- **What is asked**
Return each line containing "target".
· · · ·
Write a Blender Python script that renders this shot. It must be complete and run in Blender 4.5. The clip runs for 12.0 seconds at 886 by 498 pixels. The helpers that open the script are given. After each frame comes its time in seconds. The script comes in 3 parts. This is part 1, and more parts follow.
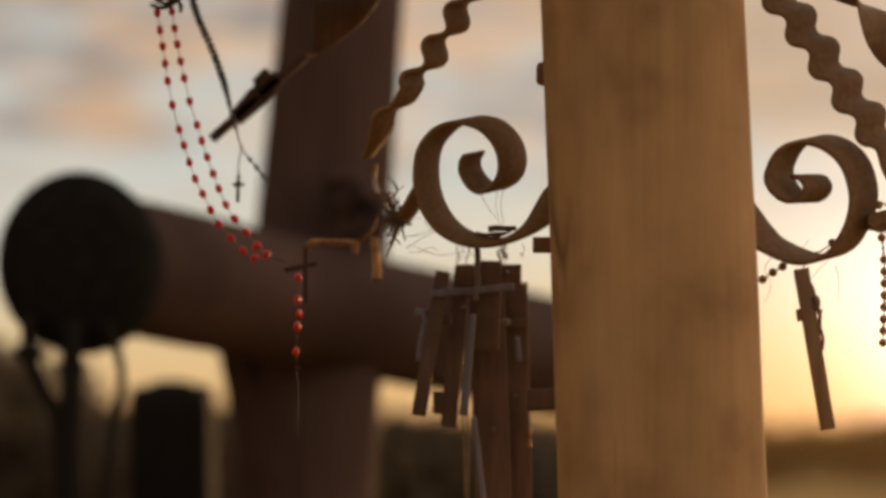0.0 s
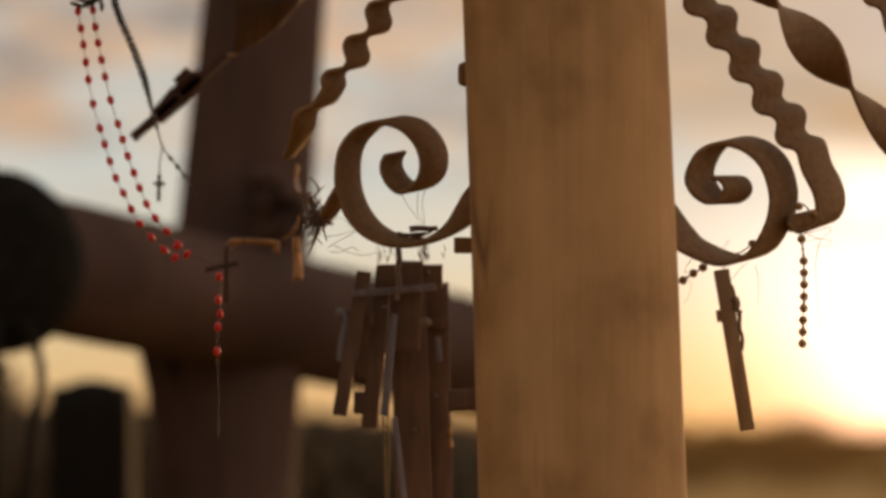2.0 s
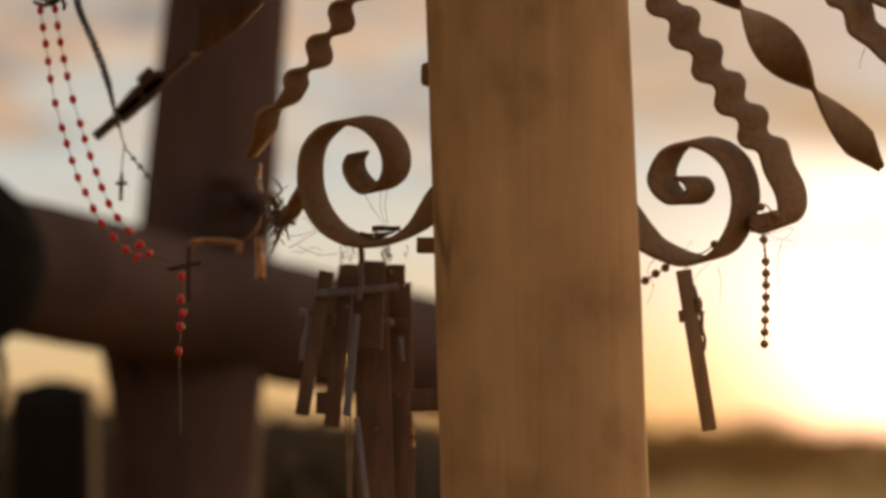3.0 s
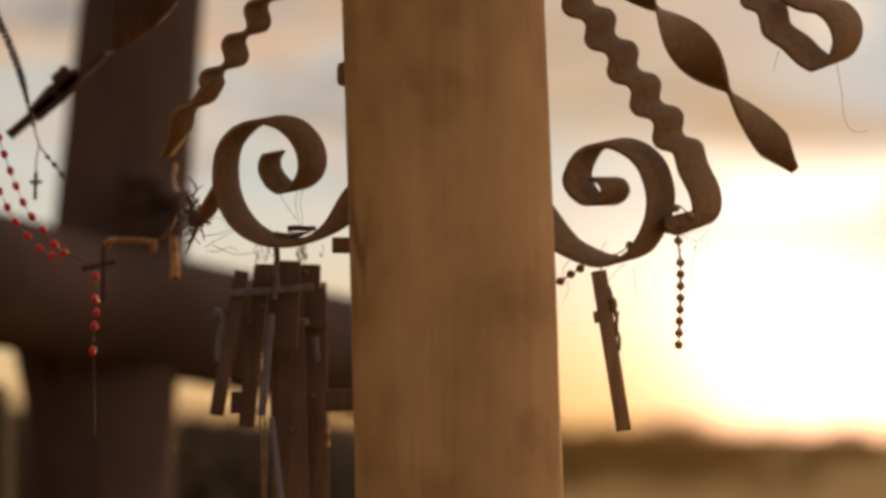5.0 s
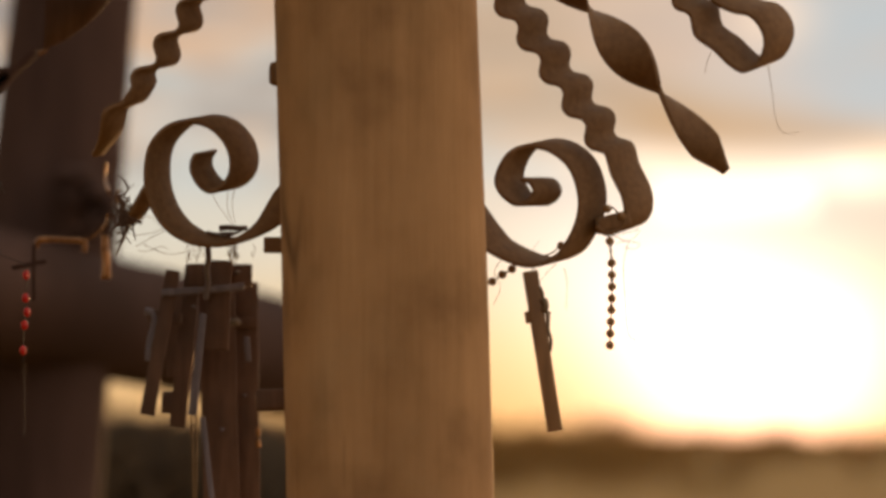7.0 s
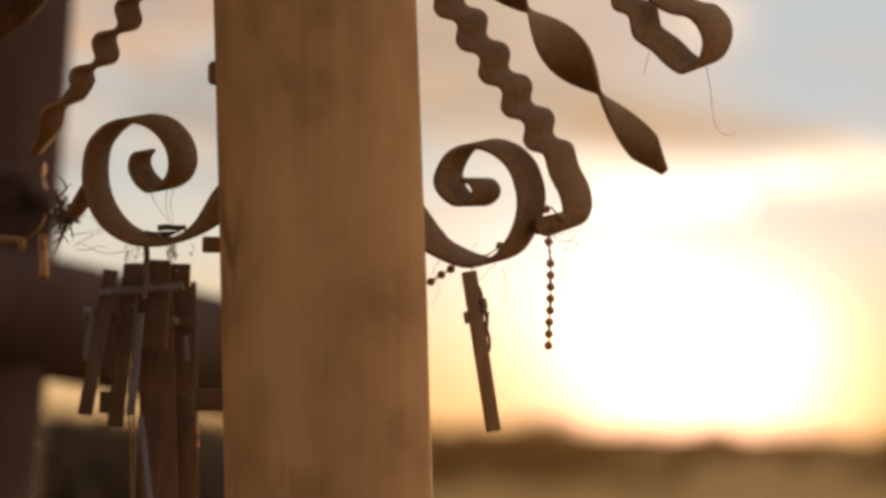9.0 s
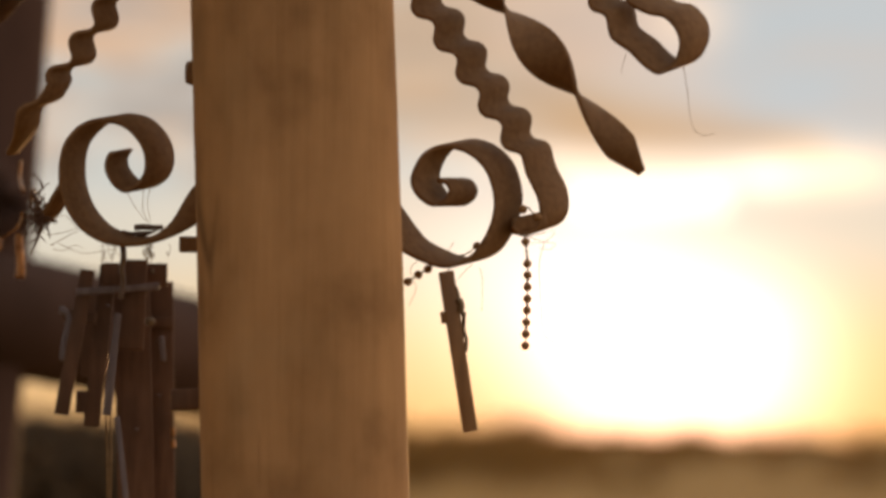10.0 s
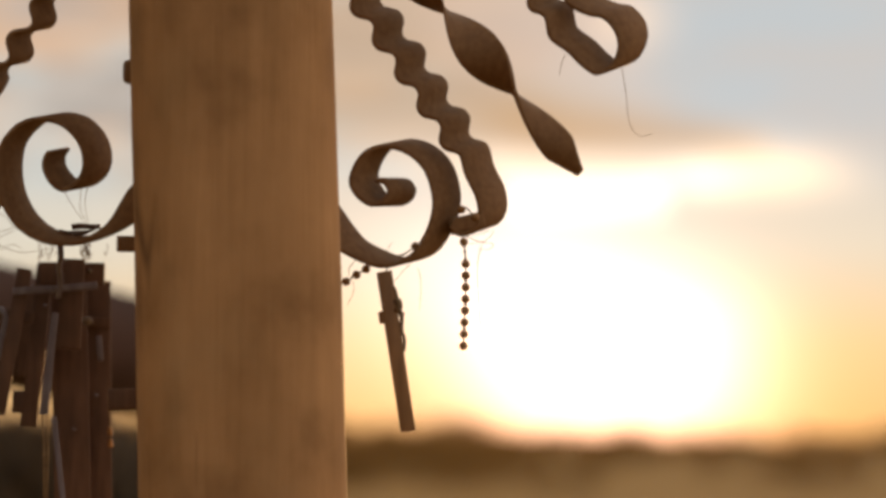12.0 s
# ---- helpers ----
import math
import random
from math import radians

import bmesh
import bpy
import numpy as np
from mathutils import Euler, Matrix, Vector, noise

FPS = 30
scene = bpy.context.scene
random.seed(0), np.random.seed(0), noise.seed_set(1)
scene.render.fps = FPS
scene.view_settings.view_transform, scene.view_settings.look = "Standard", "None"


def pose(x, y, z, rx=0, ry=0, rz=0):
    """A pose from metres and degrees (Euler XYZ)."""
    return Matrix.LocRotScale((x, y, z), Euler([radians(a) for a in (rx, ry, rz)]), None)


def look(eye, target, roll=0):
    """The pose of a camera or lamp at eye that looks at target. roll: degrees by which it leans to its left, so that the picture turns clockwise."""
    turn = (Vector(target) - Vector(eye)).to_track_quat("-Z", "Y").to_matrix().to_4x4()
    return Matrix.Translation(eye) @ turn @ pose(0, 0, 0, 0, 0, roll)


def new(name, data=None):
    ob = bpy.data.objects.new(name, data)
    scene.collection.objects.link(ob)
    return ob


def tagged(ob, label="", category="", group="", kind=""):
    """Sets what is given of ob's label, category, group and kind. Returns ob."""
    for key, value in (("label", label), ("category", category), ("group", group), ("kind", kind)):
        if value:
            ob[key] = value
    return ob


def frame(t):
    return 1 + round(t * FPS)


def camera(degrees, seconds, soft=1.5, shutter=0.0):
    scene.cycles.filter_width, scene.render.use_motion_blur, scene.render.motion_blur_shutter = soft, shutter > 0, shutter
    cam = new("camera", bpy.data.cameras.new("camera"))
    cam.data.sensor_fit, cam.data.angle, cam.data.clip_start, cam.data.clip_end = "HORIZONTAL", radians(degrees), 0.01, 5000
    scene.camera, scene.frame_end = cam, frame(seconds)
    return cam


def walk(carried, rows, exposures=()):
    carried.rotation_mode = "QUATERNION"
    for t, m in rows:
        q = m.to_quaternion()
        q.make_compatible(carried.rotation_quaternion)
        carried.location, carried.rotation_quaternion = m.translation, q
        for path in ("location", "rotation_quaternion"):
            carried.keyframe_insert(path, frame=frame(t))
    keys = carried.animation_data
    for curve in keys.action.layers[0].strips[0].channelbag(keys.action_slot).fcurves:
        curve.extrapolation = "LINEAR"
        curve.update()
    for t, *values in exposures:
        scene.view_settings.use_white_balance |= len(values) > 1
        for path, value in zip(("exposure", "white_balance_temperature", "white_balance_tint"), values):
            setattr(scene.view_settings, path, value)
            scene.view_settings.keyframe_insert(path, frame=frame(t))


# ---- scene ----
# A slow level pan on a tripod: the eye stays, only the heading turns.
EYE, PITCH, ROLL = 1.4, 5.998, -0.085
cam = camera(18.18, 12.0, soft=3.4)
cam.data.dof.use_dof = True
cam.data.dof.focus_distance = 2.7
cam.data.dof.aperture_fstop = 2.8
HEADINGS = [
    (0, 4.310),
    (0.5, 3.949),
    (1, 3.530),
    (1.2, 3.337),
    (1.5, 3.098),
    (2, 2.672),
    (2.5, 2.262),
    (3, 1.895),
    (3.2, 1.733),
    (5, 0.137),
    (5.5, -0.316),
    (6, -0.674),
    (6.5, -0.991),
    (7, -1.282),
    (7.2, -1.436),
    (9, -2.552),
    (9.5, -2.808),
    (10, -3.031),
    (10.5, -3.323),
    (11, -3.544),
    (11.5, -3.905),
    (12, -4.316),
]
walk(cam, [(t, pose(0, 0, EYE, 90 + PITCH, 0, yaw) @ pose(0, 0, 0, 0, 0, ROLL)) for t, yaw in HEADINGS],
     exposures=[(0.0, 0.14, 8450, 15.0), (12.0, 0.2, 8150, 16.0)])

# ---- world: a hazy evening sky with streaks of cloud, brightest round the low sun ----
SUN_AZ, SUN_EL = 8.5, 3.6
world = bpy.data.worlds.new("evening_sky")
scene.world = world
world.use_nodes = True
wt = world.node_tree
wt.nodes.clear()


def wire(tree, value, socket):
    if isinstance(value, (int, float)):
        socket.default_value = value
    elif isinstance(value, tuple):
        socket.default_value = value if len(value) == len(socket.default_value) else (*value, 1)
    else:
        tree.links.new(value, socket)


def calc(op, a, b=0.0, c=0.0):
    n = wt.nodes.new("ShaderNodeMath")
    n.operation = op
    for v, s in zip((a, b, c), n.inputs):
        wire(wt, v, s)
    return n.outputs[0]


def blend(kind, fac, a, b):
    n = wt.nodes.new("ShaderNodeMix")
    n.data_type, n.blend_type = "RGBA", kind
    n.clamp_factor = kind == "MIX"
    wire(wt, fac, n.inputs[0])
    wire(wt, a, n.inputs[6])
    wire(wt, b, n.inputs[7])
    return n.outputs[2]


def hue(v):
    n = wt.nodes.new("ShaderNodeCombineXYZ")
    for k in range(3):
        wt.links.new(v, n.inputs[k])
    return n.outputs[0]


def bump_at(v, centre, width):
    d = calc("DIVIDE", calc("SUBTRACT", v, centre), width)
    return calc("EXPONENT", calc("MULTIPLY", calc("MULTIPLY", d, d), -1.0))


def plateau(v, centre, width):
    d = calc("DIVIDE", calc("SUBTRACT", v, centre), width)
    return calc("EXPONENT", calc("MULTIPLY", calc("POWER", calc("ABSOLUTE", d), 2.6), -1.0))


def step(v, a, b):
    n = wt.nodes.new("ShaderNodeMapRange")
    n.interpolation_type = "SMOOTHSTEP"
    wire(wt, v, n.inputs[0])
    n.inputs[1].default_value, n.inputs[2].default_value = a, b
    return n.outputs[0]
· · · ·
- **Worked solution**
def look(eye, target, roll=0):
    """The pose of a camera or lamp at eye that looks at target. roll: degrees by which it leans to its left, so that the picture turns clockwise."""
    turn = (Vector(target) - Vector(eye)).to_track_quat("-Z", "Y").to_matrix().to_4x4()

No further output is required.